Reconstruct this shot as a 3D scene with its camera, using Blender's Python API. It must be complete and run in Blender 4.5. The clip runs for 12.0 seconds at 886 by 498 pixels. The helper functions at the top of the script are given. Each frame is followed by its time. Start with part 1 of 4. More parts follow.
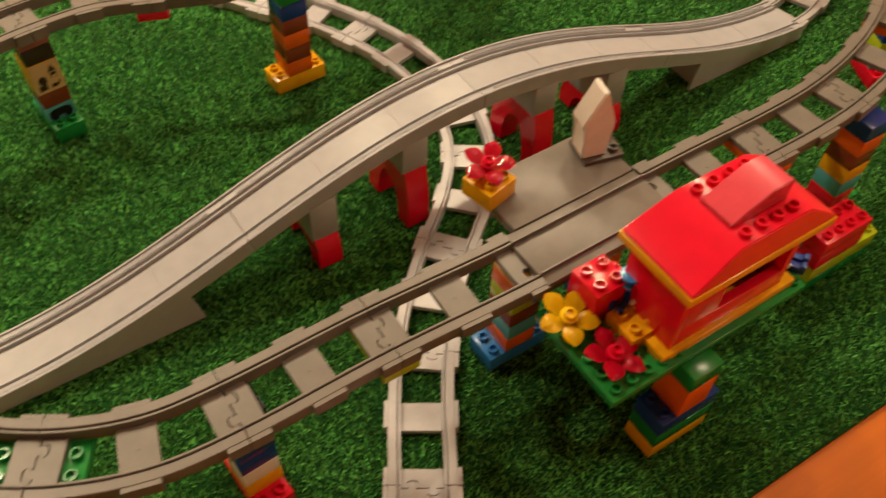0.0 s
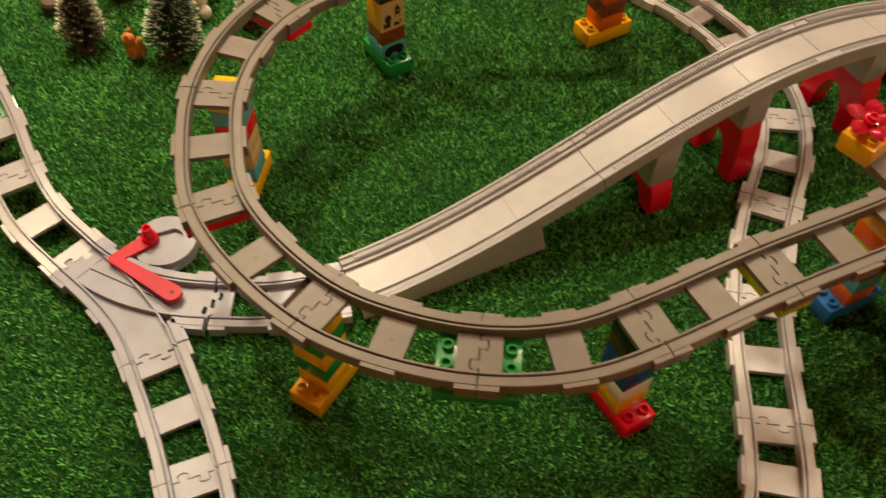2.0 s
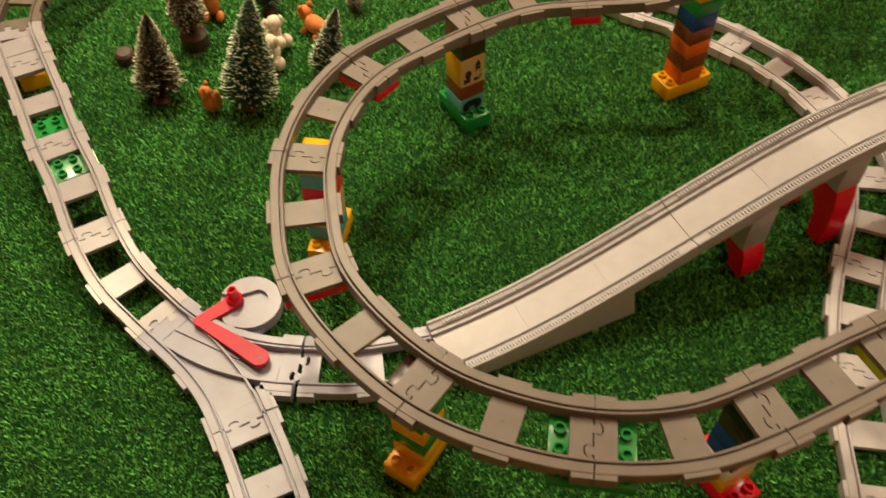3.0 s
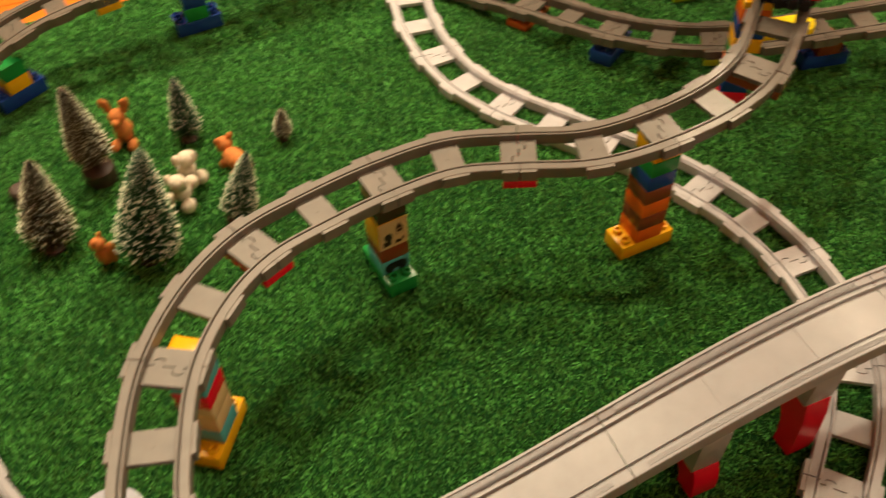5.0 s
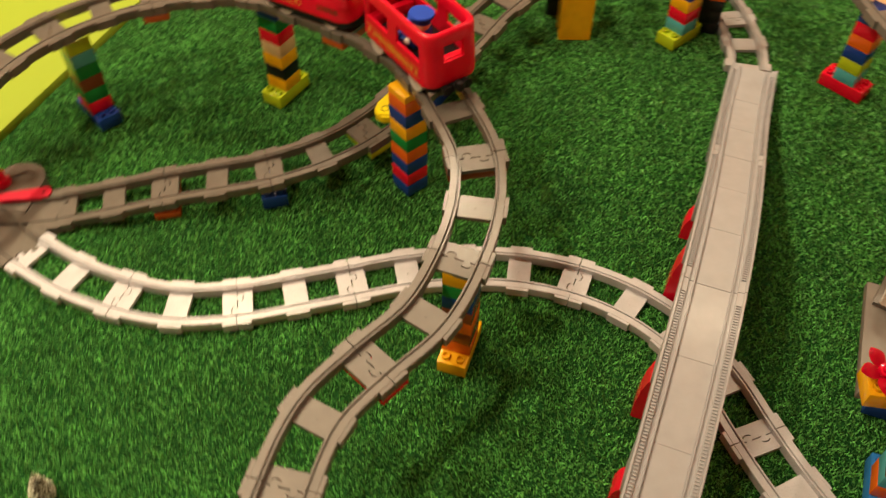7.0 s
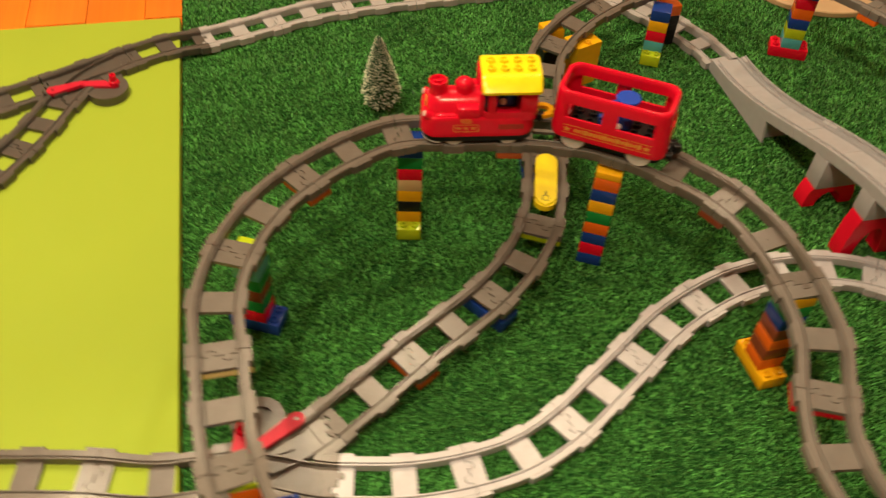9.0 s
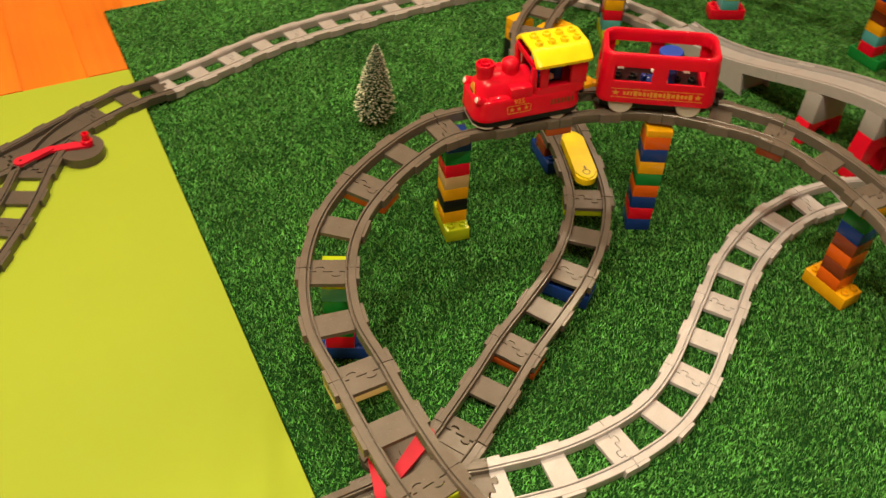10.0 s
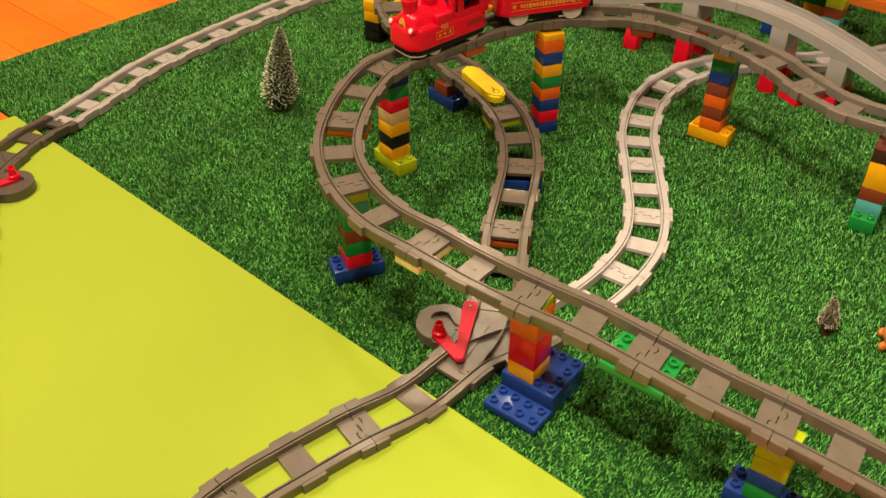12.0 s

*What you have to do*. Repeat the data exactly in full, omitting its pictures.

*Written response*.
Reconstruct this shot as a 3D scene with its camera, using Blender's Python API. It must be complete and run in Blender 4.5. The clip runs for 12.0 seconds at 886 by 498 pixels. The helper functions at the top of the script are given. Each frame is followed by its time. Start with part 1 of 4. More parts follow.
0.0 s
2.0 s
3.0 s
5.0 s
7.0 s
9.0 s
10.0 s
12.0 s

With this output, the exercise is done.